А этюды Ляпунова — они просто волшебны! Прекрасная музыка, вполне удовлетворяющая запросам тех, кого волнует пианистическая техника. Все дело в том, что нужны правильные люди, которые могли бы распространять ее.
Если бы самые известные пианисты наших дней — не буду их называть — начали играть того же Ляпунова, у него было бы больше шансов на выживание. Но обычно такие пианисты не играют малоизвестных композиторов.
— Как вы находите все эти музыкальные редкости, в том числе русские?
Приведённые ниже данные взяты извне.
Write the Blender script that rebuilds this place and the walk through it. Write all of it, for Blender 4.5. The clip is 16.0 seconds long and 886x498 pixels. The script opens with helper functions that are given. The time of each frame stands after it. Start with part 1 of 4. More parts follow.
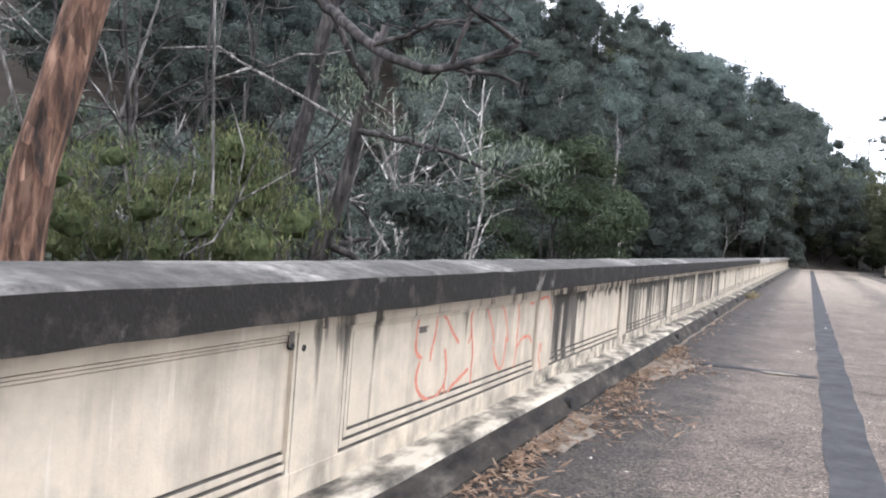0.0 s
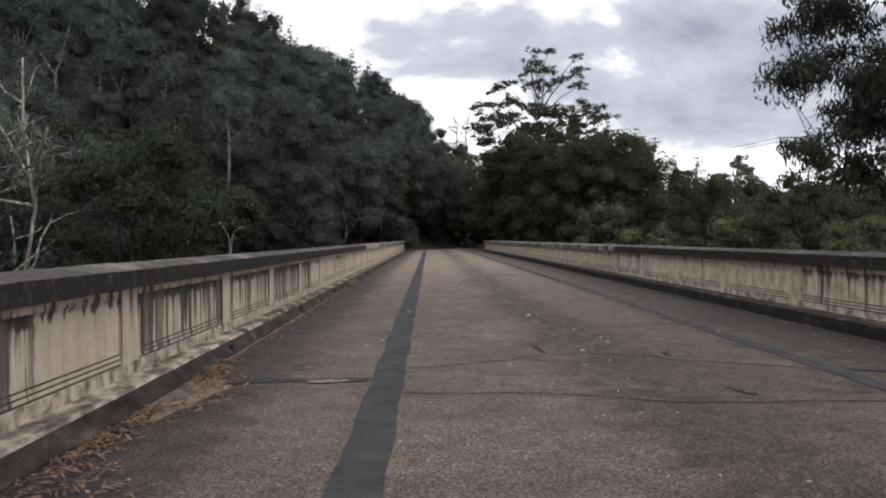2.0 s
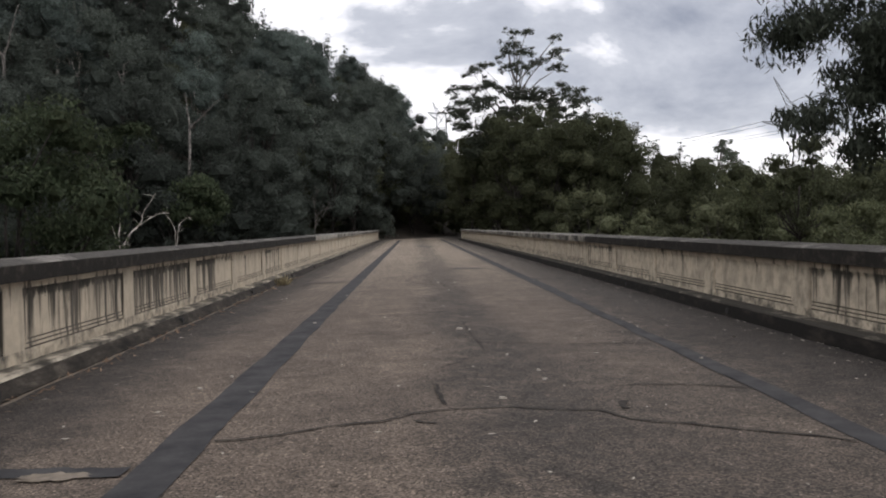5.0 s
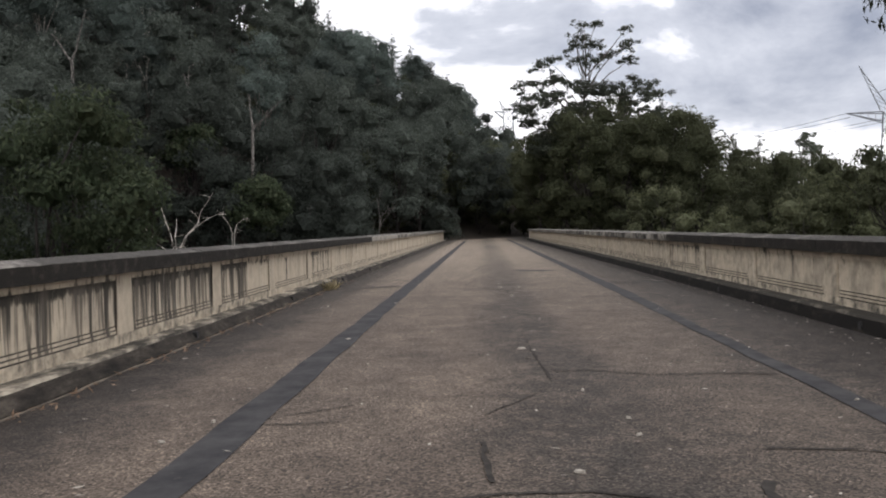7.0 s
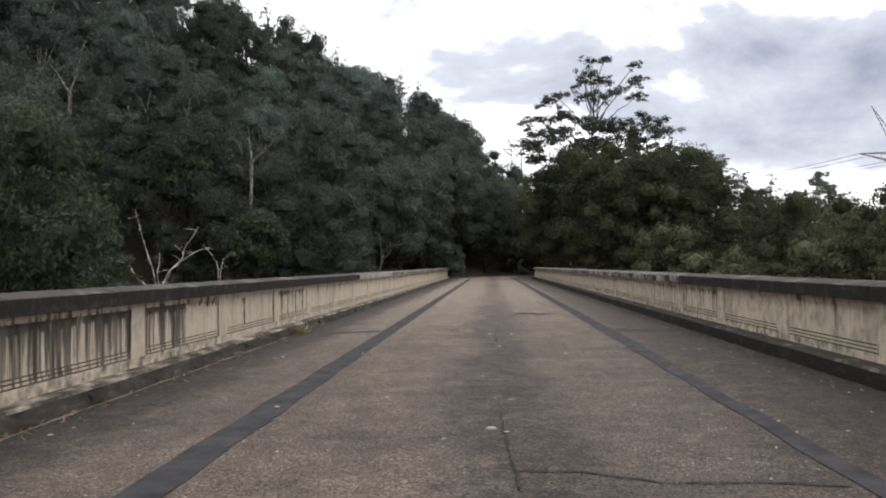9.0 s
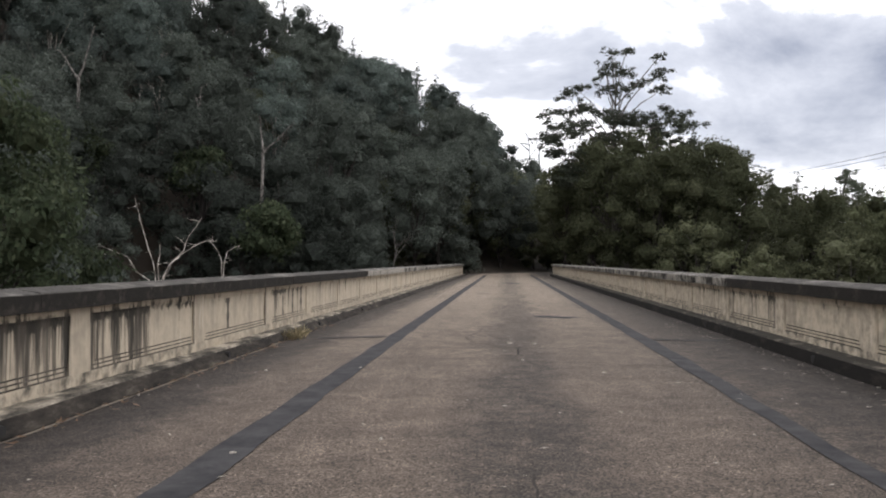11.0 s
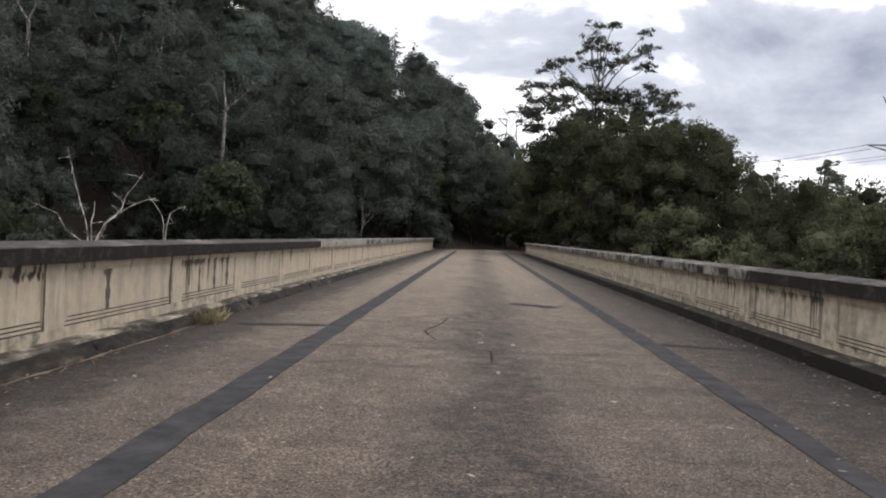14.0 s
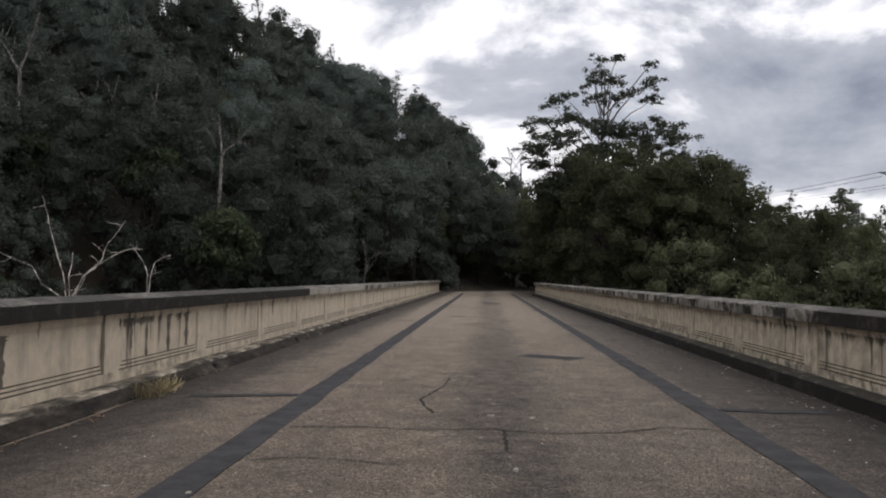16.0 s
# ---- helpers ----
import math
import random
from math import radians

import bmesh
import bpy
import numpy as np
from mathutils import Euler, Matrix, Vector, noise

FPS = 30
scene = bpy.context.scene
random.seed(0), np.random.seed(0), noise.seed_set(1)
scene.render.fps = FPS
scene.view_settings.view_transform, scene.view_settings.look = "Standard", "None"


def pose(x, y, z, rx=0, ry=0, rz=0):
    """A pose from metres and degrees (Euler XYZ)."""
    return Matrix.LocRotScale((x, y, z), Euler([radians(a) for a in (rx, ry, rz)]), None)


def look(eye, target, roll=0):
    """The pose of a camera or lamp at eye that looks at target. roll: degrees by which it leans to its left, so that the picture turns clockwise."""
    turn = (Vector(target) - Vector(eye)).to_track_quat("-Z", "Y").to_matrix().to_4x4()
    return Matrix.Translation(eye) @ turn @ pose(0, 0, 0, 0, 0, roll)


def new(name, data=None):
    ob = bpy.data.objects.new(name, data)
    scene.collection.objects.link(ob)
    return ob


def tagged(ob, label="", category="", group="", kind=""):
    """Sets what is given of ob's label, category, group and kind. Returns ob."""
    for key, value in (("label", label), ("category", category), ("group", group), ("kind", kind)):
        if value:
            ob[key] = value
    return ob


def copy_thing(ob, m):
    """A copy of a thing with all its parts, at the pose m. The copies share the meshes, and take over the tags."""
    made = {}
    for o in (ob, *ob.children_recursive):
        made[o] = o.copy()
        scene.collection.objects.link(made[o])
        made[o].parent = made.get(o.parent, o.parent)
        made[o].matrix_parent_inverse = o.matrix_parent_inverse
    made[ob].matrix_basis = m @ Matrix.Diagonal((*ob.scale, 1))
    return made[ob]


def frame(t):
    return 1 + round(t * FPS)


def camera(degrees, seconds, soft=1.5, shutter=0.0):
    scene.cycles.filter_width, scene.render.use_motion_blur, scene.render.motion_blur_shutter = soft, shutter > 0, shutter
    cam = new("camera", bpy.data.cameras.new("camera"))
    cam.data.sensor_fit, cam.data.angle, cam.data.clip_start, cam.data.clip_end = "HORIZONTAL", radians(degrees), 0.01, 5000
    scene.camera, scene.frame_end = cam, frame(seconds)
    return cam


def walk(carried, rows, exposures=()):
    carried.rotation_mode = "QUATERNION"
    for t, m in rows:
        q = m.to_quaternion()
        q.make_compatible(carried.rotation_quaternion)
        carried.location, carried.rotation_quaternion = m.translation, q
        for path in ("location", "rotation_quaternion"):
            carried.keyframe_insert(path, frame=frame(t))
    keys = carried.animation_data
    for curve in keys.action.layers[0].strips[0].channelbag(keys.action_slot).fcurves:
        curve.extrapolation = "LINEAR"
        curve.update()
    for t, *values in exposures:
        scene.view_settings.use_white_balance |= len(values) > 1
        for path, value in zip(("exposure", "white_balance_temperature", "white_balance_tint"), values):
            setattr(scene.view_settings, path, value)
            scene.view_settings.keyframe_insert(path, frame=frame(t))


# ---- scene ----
cam = camera(56.6, 16.0, soft=2.0)
PATH = [
    (0, (-2.74, -0.124, 1.442), (-3.552, 1.704, 1.393), 4.5),
    (0.5, (-2.499, 0.492, 1.459), (-3.127, 2.391, 1.422), 3.9),
    (1, (-2.291, 1.07, 1.45), (-2.56, 3.051, 1.435), 2.0),
    (1.5, (-2.075, 1.662, 1.442), (-2.203, 3.658, 1.485), 2.5),
    (2, (-1.921, 2.312, 1.453), (-1.886, 4.312, 1.428), -0.3),
    (2.5, (-1.736, 2.85, 1.435), (-1.591, 4.845, 1.4), -1.4),
    (3, (-1.506, 3.433, 1.472), (-1.239, 5.415, 1.459), 0.4),
    (3.5, (-1.279, 3.954, 1.479), (-1.169, 5.95, 1.54), -0.4),
    (4, (-1.031, 4.505, 1.494), (-1.073, 6.504, 1.53), -0.8),
    (4.2, (-0.948, 4.759, 1.507), (-0.931, 6.759, 1.491), 0.4),
    (6.3, (-0.598, 7.058, 1.432), (-0.484, 9.052, 1.338), -1.6),
    (6.5, (-0.58, 7.318, 1.412), (-0.463, 9.311, 1.299), -0.6),
    (7, (-0.528, 7.893, 1.443), (-0.623, 9.89, 1.393), -1.2),
    (7.5, (-0.453, 8.498, 1.455), (-0.474, 10.498, 1.434), -0.7),
    (8, (-0.296, 9.006, 1.477), (-0.422, 11.002, 1.466), 0.6),
    (8.5, (-0.226, 9.581, 1.447), (-0.277, 11.58, 1.427), 2.3),
    (9, (-0.09, 10.187, 1.455), (-0.205, 12.184, 1.496), -0.6),
    (9.5, (-0.056, 10.781, 1.444), (-0.148, 12.778, 1.489), 0.5),
    (9.7, (-0.055, 10.899, 1.459), (-0.195, 12.893, 1.502), 1.0),
    (11.8, (-0.34, 13.282, 1.511), (-0.496, 15.276, 1.499), -0.2),
    (12, (-0.363, 13.446, 1.507), (-0.555, 15.437, 1.457), 0.6),
    (12.5, (-0.368, 13.935, 1.456), (-0.57, 15.925, 1.453), 0.6),
    (13, (-0.283, 14.468, 1.503), (-0.624, 16.439, 1.485), 0.1),
    (13.5, (-0.245, 15.098, 1.509), (-0.481, 17.083, 1.554), 0.5),
    (14, (-0.247, 15.698, 1.497), (-0.329, 17.696, 1.465), 2.8),
    (14.5, (-0.246, 16.285, 1.499), (-0.476, 18.271, 1.566), 1.6),
    (15, (-0.219, 16.869, 1.528), (-0.502, 18.846, 1.648), 1.1),
    (15.5, (-0.22, 17.488, 1.52), (-0.287, 19.483, 1.629), 1.9),
    (16, (-0.213, 18.138, 1.526), (-0.317, 20.134, 1.595), 1.1),
]
EXPOSURES = [(0, 1.08, 5850, 14), (0.5, 0.66, 5850, 14), (1.0, 0.25, 6150, 14), (1.5, -0.15, 6400, 14), (2.0, -0.38, 6450, 14), (2.5, -0.36, 6450, 14), (3, -0.36, 6450, 14), (3.5, -0.38, 6450, 14), (4, -0.52, 6450, 14), (7, -0.26, 6450, 14), (9, -0.12, 6450, 14), (9.5, -0.26, 6450, 14), (11.5, -0.02, 6450, 14), (12.5, 0.08, 6450, 14), (13.5, 0.06, 6450, 14), (14, -0.18, 6450, 14), (14.5, -0.24, 6450, 14), (15.0, -0.4, 6450, 14), (15.5, -0.66, 6450, 14), (16, -0.66, 6450, 14)]
walk(cam, [(t, look(eye, target, roll)) for t, eye, target, roll in PATH], EXPOSURES)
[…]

— Я заядлый коллекционер нот. Скоро я собираюсь построить музыкальный салон, поэтому сейчас моя коллекция хранится в коробках, и их почти сто штук. Впечатляющее зрелище.
Все, что от меня требуется, — залезть в одну из этих коробок, потому что за годы я собрал очень многое. О каких-то вещах я узнаю из разговоров. Слушаю записи в поисках нового репертуара. Изредка ищу ноты в библиотеках. И, конечно, интернет сегодня — почти идеальный инструмент для поиска чего угодно. Вы наверняка знаете об IMSLP?
— Да.
— Сейчас там можно найти почти все, что не охраняется авторским правом. Интернет —невероятный ресурс. Если рассчитывать только на него, этого уже будет достаточно.
— И последний вопрос. Что для вас абсолютное счастье на сцене?
— Когда я могу сконцентрироваться на мыслях о том, чего я хочу — в музыкальном и в эмоциональном плане. И все получается. Без усилий, почти без мыслей.
Когда я чувствую, что у меня прямой контакт с аудиторией один на один и между нами нет никаких преград. Это означает, что я выспался, ел только хорошую еду, что я предельно собран. Возникает чувство, что все, что я делаю, — это сижу позади и слушаю себя, время от времени регулируя процесс.
Такое случается, может быть, на одном концерте из ста. Но когда оно случается…
Знаете, я никогда не принимал наркотики, но мне кажется, что это чувство круче любого прихода, какой только можно себе вообразить.